**WRITTEN PROBLEM:** The listing below must be repeated word for word, with its images excluded.

**GIVEN DATA:**

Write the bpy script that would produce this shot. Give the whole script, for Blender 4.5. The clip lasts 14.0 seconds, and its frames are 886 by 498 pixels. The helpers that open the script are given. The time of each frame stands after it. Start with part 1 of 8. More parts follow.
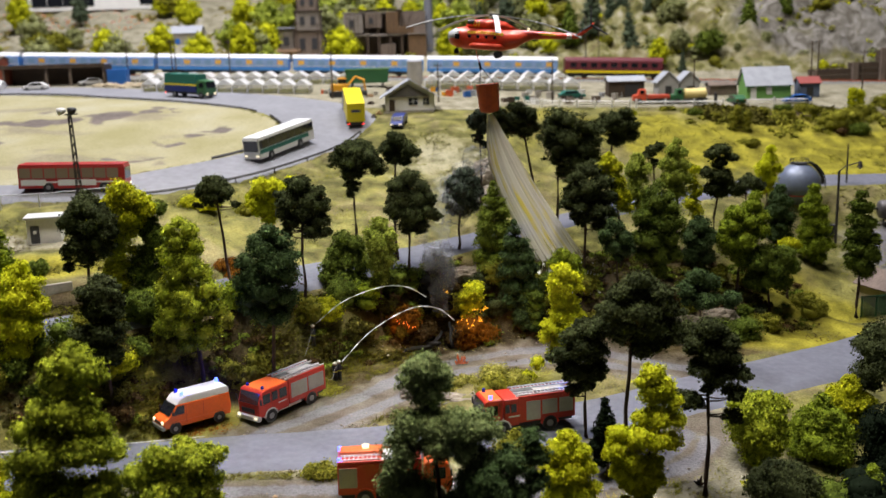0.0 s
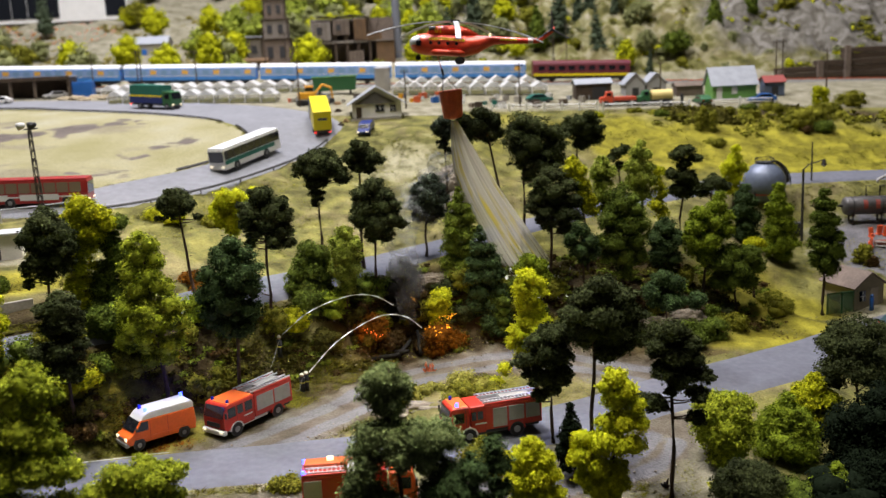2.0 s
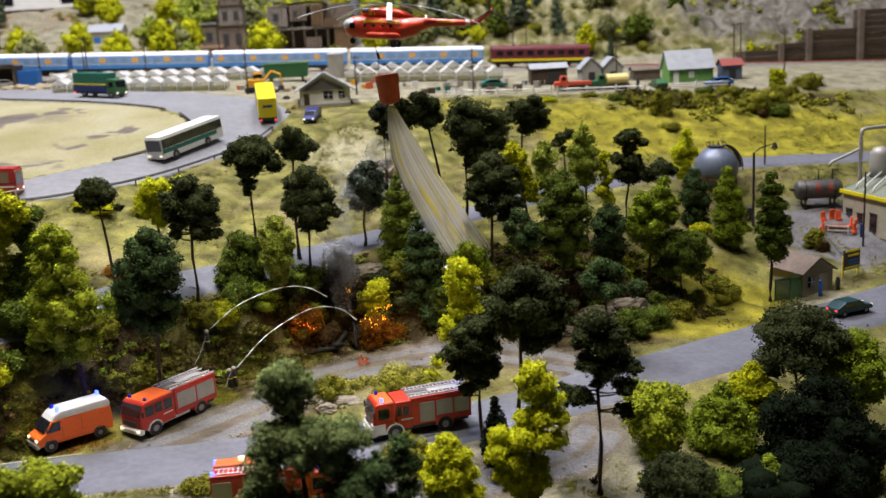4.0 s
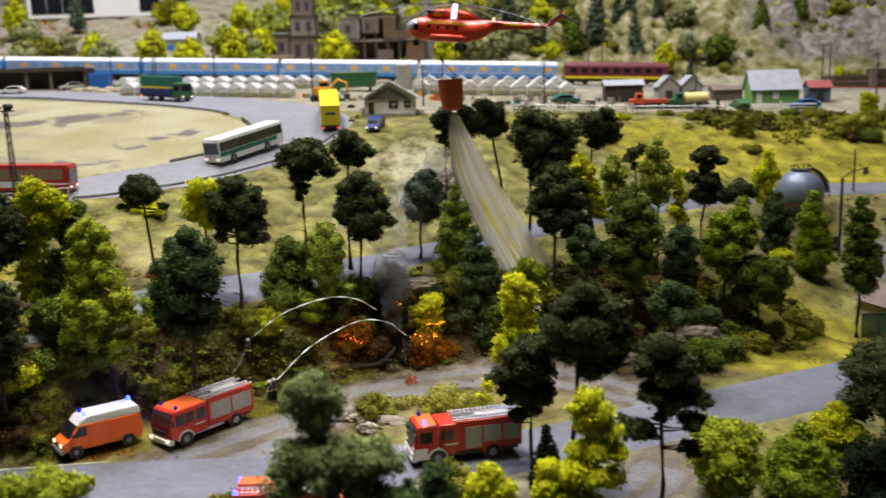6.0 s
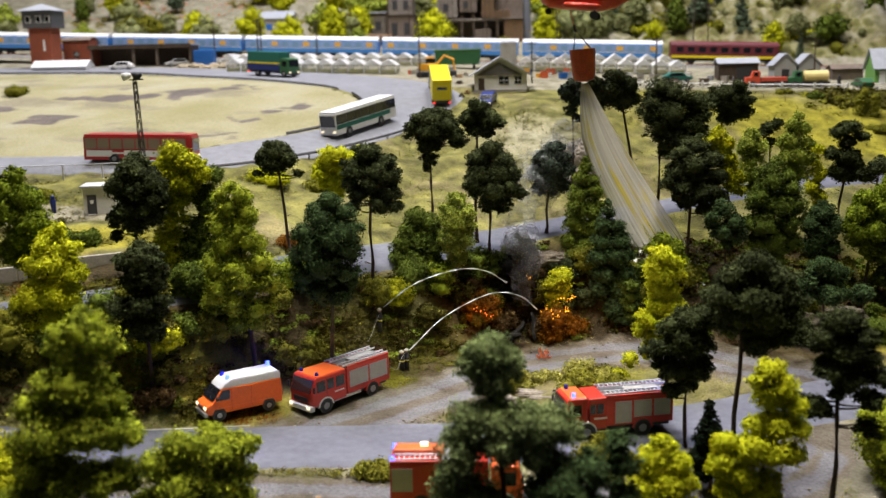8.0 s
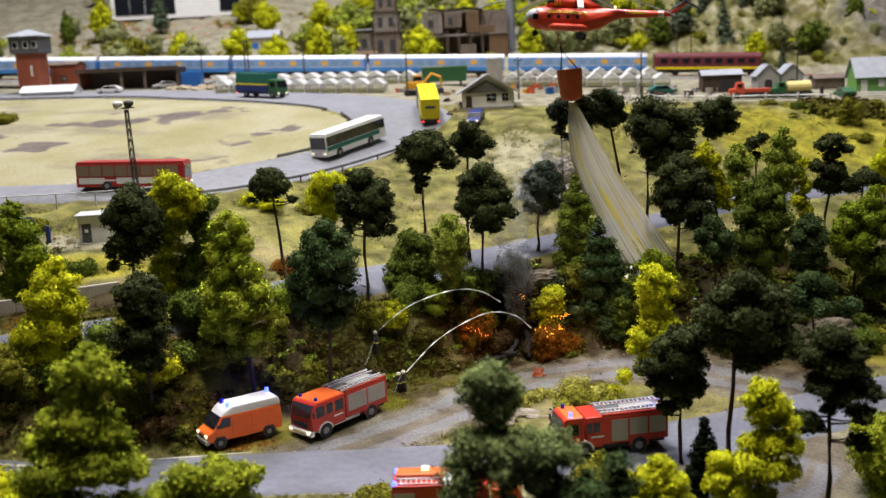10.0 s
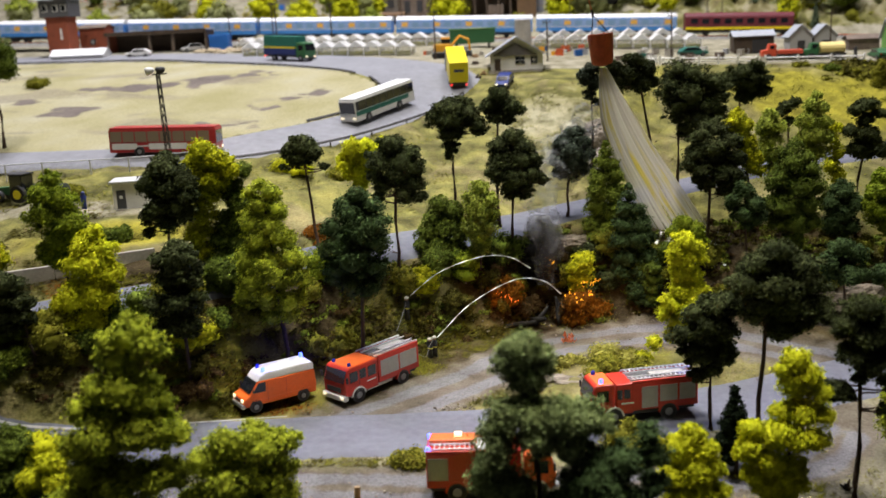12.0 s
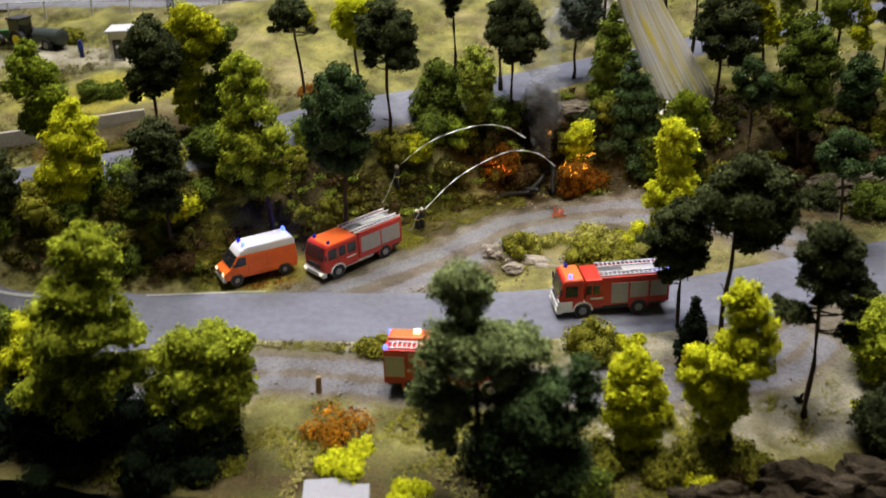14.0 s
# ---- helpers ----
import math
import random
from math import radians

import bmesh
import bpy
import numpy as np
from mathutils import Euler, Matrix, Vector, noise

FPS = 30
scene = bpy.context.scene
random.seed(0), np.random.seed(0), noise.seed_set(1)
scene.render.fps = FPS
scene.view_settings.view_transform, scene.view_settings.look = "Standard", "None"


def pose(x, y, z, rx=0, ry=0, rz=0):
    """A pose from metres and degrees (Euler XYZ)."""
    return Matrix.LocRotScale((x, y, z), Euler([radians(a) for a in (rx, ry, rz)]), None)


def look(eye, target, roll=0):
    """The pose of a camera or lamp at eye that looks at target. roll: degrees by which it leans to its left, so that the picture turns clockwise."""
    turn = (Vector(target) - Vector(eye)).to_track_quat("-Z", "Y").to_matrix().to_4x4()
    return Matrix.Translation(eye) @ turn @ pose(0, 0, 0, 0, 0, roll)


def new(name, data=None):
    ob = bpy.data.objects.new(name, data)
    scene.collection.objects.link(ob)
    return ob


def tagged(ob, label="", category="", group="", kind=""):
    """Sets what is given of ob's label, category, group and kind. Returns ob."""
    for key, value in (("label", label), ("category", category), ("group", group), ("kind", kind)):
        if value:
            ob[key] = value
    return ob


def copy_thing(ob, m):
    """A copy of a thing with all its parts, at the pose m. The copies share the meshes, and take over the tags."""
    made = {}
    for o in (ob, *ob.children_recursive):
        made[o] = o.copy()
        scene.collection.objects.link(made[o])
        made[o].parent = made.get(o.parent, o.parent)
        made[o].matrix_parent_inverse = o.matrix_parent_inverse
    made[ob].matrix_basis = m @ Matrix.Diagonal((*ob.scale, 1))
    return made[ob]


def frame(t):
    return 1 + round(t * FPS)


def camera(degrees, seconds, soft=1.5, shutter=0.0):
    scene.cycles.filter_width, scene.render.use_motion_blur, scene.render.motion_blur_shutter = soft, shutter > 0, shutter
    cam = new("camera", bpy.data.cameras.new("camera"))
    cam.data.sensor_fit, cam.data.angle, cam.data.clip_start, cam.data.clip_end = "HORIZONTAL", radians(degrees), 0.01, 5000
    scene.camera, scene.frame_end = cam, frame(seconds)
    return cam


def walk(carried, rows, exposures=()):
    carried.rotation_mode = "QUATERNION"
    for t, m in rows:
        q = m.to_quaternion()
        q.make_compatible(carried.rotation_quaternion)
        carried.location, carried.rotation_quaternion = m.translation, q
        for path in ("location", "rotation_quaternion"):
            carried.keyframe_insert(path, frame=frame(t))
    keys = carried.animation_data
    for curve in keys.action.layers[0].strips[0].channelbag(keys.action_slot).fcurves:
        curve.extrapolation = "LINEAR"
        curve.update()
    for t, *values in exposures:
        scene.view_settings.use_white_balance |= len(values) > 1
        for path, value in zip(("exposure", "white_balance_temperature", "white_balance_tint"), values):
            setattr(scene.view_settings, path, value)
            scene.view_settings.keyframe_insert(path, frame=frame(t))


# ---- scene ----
cam = camera(49.2, 14.0, soft=1.35, shutter=0.5)
cam.data.dof.use_dof, cam.data.dof.focus_distance, cam.data.dof.aperture_fstop = True, 0.90, 8.8
METRES, EYE, TILT, LEAN, TURN = 0.4, 0.3, 0.0, 0.0, 0.0
ROWS = [
    (0.0, 0.0, 0.0, 0.0, -0.34, -11.62, 1.64),
    (0.5, 0.0053, -0.0007, 0.0061, -0.73, -10.94, 1.86),
    (1.0, 0.0094, -0.0008, 0.0047, -0.26, -11.16, 2.39),
    (1.5, 0.0039, -0.0063, 0.0043, -0.1, -11.32, 2.61),
    (2.0, 0.0368, 0.0085, 0.0046, -1.82, -11.42, 2.71),
    (2.5, 0.0406, 0.0153, 0.0031, -2.09, -11.66, 3.02),
    (3.0, 0.0724, 0.0264, -0.0073, -3.22, -12.22, 3.08),
    (5.5, 0.2415, 0.1905, -0.0423, -0.46, -11.24, 2.31),
    (6.0, 0.1972, 0.2242, -0.073, 1.54, -10.56, 1.55),
    (6.5, 0.1454, 0.2588, -0.0959, 4.13, -9.87, 0.96),
    (7.0, 0.0488, 0.2262, -0.1129, 6.33, -10.16, 0.69),
    (7.5, 0.0233, 0.2362, -0.1227, 6.86, -11.3, 1.05),
    (8.0, 0.033, 0.2525, -0.1174, 5.61, -11.15, 1.26),
    (8.5, 0.0229, 0.254, -0.109, 5.44, -11.07, 2.09),
    (11.0, 0.0239, 0.2177, -0.0741, 4.48, -10.42, 2.48),
    (11.5, 0.0199, 0.2207, -0.0731, 4.75, -10.92, 2.63),
    (12.0, 0.0113, 0.2177, -0.0617, 6.12, -12.98, 2.73),
    (12.5, 0.0246, 0.2164, -0.0429, 7.13, -14.99, 2.71),
    (13.0, 0.0568, 0.2686, -0.0025, 8.07, -19.77, 2.01),
    (13.5, 0.1177, 0.3173, 0.07, 8.16, -22.5, 1.94),
    (14.0, 0.1742, 0.3203, 0.1084, 10.1, -25.21, 2.02),
]
walk(cam, [(t, pose(0, 0, EYE, TILT, LEAN, TURN) @ pose(METRES * x, METRES * y, METRES * z, 90 + pitch, roll, yaw)) for t, x, y, z, yaw, pitch, roll in ROWS], [(0.0, 0.0), (12.0, 0.0), (13.0, -0.05), (14.0, -0.1)])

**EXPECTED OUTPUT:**
Write the bpy script that would produce this shot. Give the whole script, for Blender 4.5. The clip lasts 14.0 seconds, and its frames are 886 by 498 pixels. The helpers that open the script are given. The time of each frame stands after it. Start with part 1 of 8. More parts follow.
0.0 s
2.0 s
4.0 s
6.0 s
8.0 s
10.0 s
12.0 s
14.0 s
# ---- helpers ----
import math
import random
from math import radians

import bmesh
import bpy
import numpy as np
from mathutils import Euler, Matrix, Vector, noise

FPS = 30
scene = bpy.context.scene
random.seed(0), np.random.seed(0), noise.seed_set(1)
scene.render.fps = FPS
scene.view_settings.view_transform, scene.view_settings.look = "Standard", "None"


def pose(x, y, z, rx=0, ry=0, rz=0):
    """A pose from metres and degrees (Euler XYZ)."""
    return Matrix.LocRotScale((x, y, z), Euler([radians(a) for a in (rx, ry, rz)]), None)


def look(eye, target, roll=0):
    """The pose of a camera or lamp at eye that looks at target. roll: degrees by which it leans to its left, so that the picture turns clockwise."""
    turn = (Vector(target) - Vector(eye)).to_track_quat("-Z", "Y").to_matrix().to_4x4()
    return Matrix.Translation(eye) @ turn @ pose(0, 0, 0, 0, 0, roll)


def new(name, data=None):
    ob = bpy.data.objects.new(name, data)
    scene.collection.objects.link(ob)
    return ob


def tagged(ob, label="", category="", group="", kind=""):
    """Sets what is given of ob's label, category, group and kind. Returns ob."""
    for key, value in (("label", label), ("category", category), ("group", group), ("kind", kind)):
        if value:
            ob[key] = value
    return ob


def copy_thing(ob, m):
    """A copy of a thing with all its parts, at the pose m. The copies share the meshes, and take over the tags."""
    made = {}
    for o in (ob, *ob.children_recursive):
        made[o] = o.copy()
        scene.collection.objects.link(made[o])
        made[o].parent = made.get(o.parent, o.parent)
        made[o].matrix_parent_inverse = o.matrix_parent_inverse
    made[ob].matrix_basis = m @ Matrix.Diagonal((*ob.scale, 1))
    return made[ob]


def frame(t):
    return 1 + round(t * FPS)


def camera(degrees, seconds, soft=1.5, shutter=0.0):
    scene.cycles.filter_width, scene.render.use_motion_blur, scene.render.motion_blur_shutter = soft, shutter > 0, shutter
    cam = new("camera", bpy.data.cameras.new("camera"))
    cam.data.sensor_fit, cam.data.angle, cam.data.clip_start, cam.data.clip_end = "HORIZONTAL", radians(degrees), 0.01, 5000
    scene.camera, scene.frame_end = cam, frame(seconds)
    return cam


def walk(carried, rows, exposures=()):
    carried.rotation_mode = "QUATERNION"
    for t, m in rows:
        q = m.to_quaternion()
        q.make_compatible(carried.rotation_quaternion)
        carried.location, carried.rotation_quaternion = m.translation, q
        for path in ("location", "rotation_quaternion"):
            carried.keyframe_insert(path, frame=frame(t))
    keys = carried.animation_data
    for curve in keys.action.layers[0].strips[0].channelbag(keys.action_slot).fcurves:
        curve.extrapolation = "LINEAR"
        curve.update()
    for t, *values in exposures:
        scene.view_settings.use_white_balance |= len(values) > 1
        for path, value in zip(("exposure", "white_balance_temperature", "white_balance_tint"), values):
            setattr(scene.view_settings, path, value)
            scene.view_settings.keyframe_insert(path, frame=frame(t))


# ---- scene ----
cam = camera(49.2, 14.0, soft=1.35, shutter=0.5)
cam.data.dof.use_dof, cam.data.dof.focus_distance, cam.data.dof.aperture_fstop = True, 0.90, 8.8
METRES, EYE, TILT, LEAN, TURN = 0.4, 0.3, 0.0, 0.0, 0.0
ROWS = [
    (0.0, 0.0, 0.0, 0.0, -0.34, -11.62, 1.64),
    (0.5, 0.0053, -0.0007, 0.0061, -0.73, -10.94, 1.86),
    (1.0, 0.0094, -0.0008, 0.0047, -0.26, -11.16, 2.39),
    (1.5, 0.0039, -0.0063, 0.0043, -0.1, -11.32, 2.61),
    (2.0, 0.0368, 0.0085, 0.0046, -1.82, -11.42, 2.71),
    (2.5, 0.0406, 0.0153, 0.0031, -2.09, -11.66, 3.02),
    (3.0, 0.0724, 0.0264, -0.0073, -3.22, -12.22, 3.08),
    (5.5, 0.2415, 0.1905, -0.0423, -0.46, -11.24, 2.31),
    (6.0, 0.1972, 0.2242, -0.073, 1.54, -10.56, 1.55),
    (6.5, 0.1454, 0.2588, -0.0959, 4.13, -9.87, 0.96),
    (7.0, 0.0488, 0.2262, -0.1129, 6.33, -10.16, 0.69),
    (7.5, 0.0233, 0.2362, -0.1227, 6.86, -11.3, 1.05),
    (8.0, 0.033, 0.2525, -0.1174, 5.61, -11.15, 1.26),
    (8.5, 0.0229, 0.254, -0.109, 5.44, -11.07, 2.09),
    (11.0, 0.0239, 0.2177, -0.0741, 4.48, -10.42, 2.48),
    (11.5, 0.0199, 0.2207, -0.0731, 4.75, -10.92, 2.63),
    (12.0, 0.0113, 0.2177, -0.0617, 6.12, -12.98, 2.73),
    (12.5, 0.0246, 0.2164, -0.0429, 7.13, -14.99, 2.71),
    (13.0, 0.0568, 0.2686, -0.0025, 8.07, -19.77, 2.01),
    (13.5, 0.1177, 0.3173, 0.07, 8.16, -22.5, 1.94),
    (14.0, 0.1742, 0.3203, 0.1084, 10.1, -25.21, 2.02),
]
walk(cam, [(t, pose(0, 0, EYE, TILT, LEAN, TURN) @ pose(METRES * x, METRES * y, METRES * z, 90 + pitch, roll, yaw)) for t, x, y, z, yaw, pitch, roll in ROWS], [(0.0, 0.0), (12.0, 0.0), (13.0, -0.05), (14.0, -0.1)])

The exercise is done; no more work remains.